Une ascendance considérable sur la direction

Dans son témoignage, en 2001, Me Corbeil décrit une atmosphère de travail chez Cinar où Mme Charest et son mari, M. Weinberg, avaient toujours eu une ascendance considérable sur la direction.

Depuis 1993, l'année de son entrée comme avocate chez Cinar, les patrons de Me Corbeil étaient des gestionnaires «contrôlants» et exerçaient des «pressions incommensurables» sur les employés pour que Cinar atteigne ses objectifs commerciaux et financiers.

Me Corbeil, qui travaille maintenant pour une autre firme de production audiovisuelle, n'a pas rappelé La Presse mercredi.

Dans son témoignage, en 2001, elle affirme avoir plusieurs fois indiqué à ses deux patrons que certaines pratiques chez Cinar «étiraient l'élastique» de la légalité et comportaient des «risques». Mais M. Weinberg, en particulier, «avait cette habilité-là de me convaincre qu'un mur bleu était vert» et que tout était légitime.

Point de rupture

Le point de rupture a été atteint en décembre 1999, quelques semaines après l'éclatement du scandale Cinar et l'ouverture d'une enquête menée des vérificateurs externes.
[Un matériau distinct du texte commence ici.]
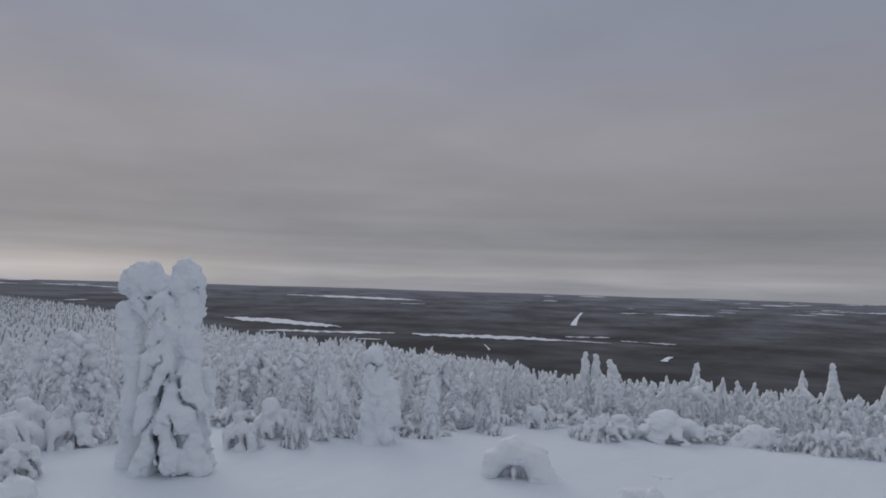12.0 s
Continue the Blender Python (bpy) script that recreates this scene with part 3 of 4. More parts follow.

M. Weinberg et Mme Charest sont entrés dans le bureau de Me Corbeil et «ont demandé que soient jetés certains dossiers (...), beaucoup de contrats de nature confidentielle ou beaucoup de dossiers de travail».

En entendant cela, «je me suis mise à pleurer», a dit Me Corbeil aux enquêteurs de la CVMQ.

«J'ai dit que j'étais complètement contre ça et que je ne voulais que ni moi ni personne dans mon département ne soit impliqué dans quelque chose comme ça. Que s'il y avait des erreurs qui avaient été faites, j'étais prête à faire face à la musique, mais que, selon moi, c'était pire que tout ce qu'on avait fait, que... que je ne voulais pas faire ça.»

L'avocat de M. Weinberg et des autres défendeurs, Me Alain Dussault, n'a pu être joint mercredi à ce sujet.